Tageszeitung soll revolutioniert werden: Persönlicher Mix für den Briefkasten

Nur noch bezahlen, was einen wirklich interessiert? Mit "Niiu" startet im November Deutschlands erste personalisierte Tageszeitung. 17 Verlage machen bisher mit.

Jede Niiu-Ausgabe besteht aus Seiten der von den Lesern ausgewählten Zeitungsressorts im Originallayout. Bild: screenshot: niiu.de

Der Politikteil aus der Frankfurter Rundschau, Internationales aus der New York Times, Regionales aus der Berliner Morgenpost und das Sudoku nach eigenem Können.
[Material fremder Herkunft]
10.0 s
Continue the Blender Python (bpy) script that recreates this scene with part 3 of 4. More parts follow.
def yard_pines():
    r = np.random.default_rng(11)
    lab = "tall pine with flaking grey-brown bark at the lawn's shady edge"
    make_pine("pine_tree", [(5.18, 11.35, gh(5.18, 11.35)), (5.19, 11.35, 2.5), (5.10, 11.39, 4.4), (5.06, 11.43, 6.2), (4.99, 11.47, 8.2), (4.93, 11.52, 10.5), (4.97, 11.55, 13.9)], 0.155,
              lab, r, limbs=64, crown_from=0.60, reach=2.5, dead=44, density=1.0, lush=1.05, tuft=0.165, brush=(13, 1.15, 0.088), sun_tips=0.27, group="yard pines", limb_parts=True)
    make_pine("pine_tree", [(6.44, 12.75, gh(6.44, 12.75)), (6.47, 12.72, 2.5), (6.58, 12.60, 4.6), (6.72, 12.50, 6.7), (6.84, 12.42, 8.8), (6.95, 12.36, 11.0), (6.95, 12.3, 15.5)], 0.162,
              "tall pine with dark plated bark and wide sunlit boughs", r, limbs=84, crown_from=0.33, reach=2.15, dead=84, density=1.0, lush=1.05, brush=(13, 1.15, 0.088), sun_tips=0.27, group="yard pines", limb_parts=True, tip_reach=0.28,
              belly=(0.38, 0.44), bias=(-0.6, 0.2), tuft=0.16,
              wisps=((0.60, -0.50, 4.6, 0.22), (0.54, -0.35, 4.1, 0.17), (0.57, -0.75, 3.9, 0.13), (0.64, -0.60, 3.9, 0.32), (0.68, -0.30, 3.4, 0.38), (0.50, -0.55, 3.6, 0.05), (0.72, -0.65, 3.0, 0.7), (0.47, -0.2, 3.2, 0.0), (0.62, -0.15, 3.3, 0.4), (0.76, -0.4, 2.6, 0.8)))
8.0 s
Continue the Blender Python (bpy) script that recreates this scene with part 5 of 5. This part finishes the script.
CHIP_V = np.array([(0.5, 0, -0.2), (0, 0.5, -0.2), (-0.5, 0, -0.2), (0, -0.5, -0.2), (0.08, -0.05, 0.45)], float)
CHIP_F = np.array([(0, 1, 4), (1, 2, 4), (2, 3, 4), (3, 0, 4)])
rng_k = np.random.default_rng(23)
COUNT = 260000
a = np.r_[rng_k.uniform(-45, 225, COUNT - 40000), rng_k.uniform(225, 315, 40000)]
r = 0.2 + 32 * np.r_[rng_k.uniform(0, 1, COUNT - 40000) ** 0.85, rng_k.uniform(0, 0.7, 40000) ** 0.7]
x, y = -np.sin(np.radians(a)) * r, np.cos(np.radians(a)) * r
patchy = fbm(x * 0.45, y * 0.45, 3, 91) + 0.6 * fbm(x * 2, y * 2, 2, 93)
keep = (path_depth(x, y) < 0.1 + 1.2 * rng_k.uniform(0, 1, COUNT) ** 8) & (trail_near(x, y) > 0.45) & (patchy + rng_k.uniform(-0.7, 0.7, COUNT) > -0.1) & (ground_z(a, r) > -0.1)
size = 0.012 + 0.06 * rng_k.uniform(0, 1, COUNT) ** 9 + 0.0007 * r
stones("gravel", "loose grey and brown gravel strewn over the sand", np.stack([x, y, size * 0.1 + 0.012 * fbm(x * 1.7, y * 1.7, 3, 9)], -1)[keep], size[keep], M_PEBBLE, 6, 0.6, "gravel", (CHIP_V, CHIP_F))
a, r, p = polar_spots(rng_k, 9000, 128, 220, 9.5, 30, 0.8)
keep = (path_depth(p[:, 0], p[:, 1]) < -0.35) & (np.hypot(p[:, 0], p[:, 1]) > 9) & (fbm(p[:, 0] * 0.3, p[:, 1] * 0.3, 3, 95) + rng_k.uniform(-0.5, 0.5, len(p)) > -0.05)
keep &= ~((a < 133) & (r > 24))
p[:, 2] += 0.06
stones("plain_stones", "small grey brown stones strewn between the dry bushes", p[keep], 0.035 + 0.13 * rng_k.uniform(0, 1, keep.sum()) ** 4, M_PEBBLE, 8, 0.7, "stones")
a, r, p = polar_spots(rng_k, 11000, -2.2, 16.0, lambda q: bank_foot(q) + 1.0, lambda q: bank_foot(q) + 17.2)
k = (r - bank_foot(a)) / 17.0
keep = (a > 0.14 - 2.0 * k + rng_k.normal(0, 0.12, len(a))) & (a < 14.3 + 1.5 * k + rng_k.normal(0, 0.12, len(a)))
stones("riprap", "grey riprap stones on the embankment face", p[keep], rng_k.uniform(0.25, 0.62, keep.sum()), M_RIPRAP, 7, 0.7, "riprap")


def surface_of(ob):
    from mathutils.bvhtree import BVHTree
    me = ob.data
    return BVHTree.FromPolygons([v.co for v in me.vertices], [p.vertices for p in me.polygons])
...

Pünktlich um sechs Uhr soll der persönliche Mix im Briefkasten liegen. So stellt sich das Zeitungsprojekt niiu.de die Zukunft der Tageszeitung vor. Am Dienstag ging die Website von Deutschlands erster personalisierter Zeitung online.

Dass sich der seit Jahrzehnten beschworene, aber bislang unerfüllte Traum nun der Realität nähert, davon konnten sich am Dienstag Journalisten in Berlin überzeugen: Auf einer 15 Meter langen digitalen Großdruckanlage liefen die ersten Exemplare im Vierfarbdruck vom Band. Jede Ausgabe besteht zunächst aus 24 Seiten.

Hinter niiu.de stecken Hendrik Tiedemann (27) und Wanja Oberhof (23). Was als studentisches Start-up-Unternehmen vor zweieinhalb Jahren begann, hat sich inzwischen zu einem Zukunftsprojekt für deutsche Zeitungsverlage gemausert. Insgesamt 17 deutsche und internationale Tageszeitungen stellen niiu.de komplette Zeitungsinhalte zur Verfügung. Aus Deutschland sind unter anderem die Frankfurter Rundschau, das Handelsblatt und der Tagesspiegel beteiligt. Auch der Springer-Verlag liefert den Inhalt von vier seiner Tageszeitungen zu. Internationale Titel wie New York Times und International Herald Tribune sind ebenfalls vertreten. Zudem haben die Jungunternehmer Verträge mit 500 Onlineanbietern wie kicker.de oder blogpiloten.de geschlossen.

"Ein entscheidender Punkt für die Teilnahme so vieler Verlage war, dass wir komplett unabhängig sind", sagte Wanja Oberhof der taz. An der InterTI GmbH mit zurzeit 12 Mitarbeitern sei kein Investor beteiligt. Auch die bisherigen Investitionen im "hohen sechsstelligen Bereich" hätten sie bislang selbst gestemmt.

Die Verlage in mühsamer Arbeit von ihrer Teilnahme zu überzeugen, war aber nur eine Hürde, die die beiden Jungunternehmer zu überwinden hatten. "Wir mussten ganz neue Wege gehen, was die Software, den Druck und den Vertrieb betrifft", sagt Oberhof. "Erst seit etwa einem Jahr gibt es überhaupt eine Druckmaschine, die unsere Ansprüche nach Qualität und günstigen Kosten erfüllt", sagt Hendrik Tiedemann. Mit der Software, die bei niiu.de im Hintergrund werkelt, waren bis zu 20 Programmierer über zwei Jahre beschäftigt. Sie managt den Produktionsprozess bis zum Adressaufdruck.

Jede Niiu-Ausgabe besteht aus Seiten der von den Lesern ausgewählten Zeitungsressorts im Originallayout. Das Projekt soll sich über den Verkaufspreis und Erlöse personalisierter Anzeigen finanzieren. Studenten bekommen jedes Exemplar für 1,20 Euro zugestellt, Vollzahler für 1,80 Euro. Abonnieren kann man Niiu mit einem Prepaid-System - für 30, 50 oder 150 Tage.

Die Verlage sehen das Projekt vor allem als Testballon. Mit konkreten Aussagen halten sie sich jedoch zurück. "Niiu ist ein schönes Innovationsprojekt, das wir gerne unterstützen, weil sich damit neue Zielgruppen ansprechen lassen", sagte ein Springer-Sprecher der taz. Der wirtschaftliche Aspekt stehe in der jetzigen Phase aber nicht im Vordergrund. "Wir erhoffen uns Kenntnisse, auf welcher technologischen Basis sich eine individualisierte Tageszeitung realisieren lässt." Am 16. November wird die erste Ausgabe von Niiu in Berlin zugestellt.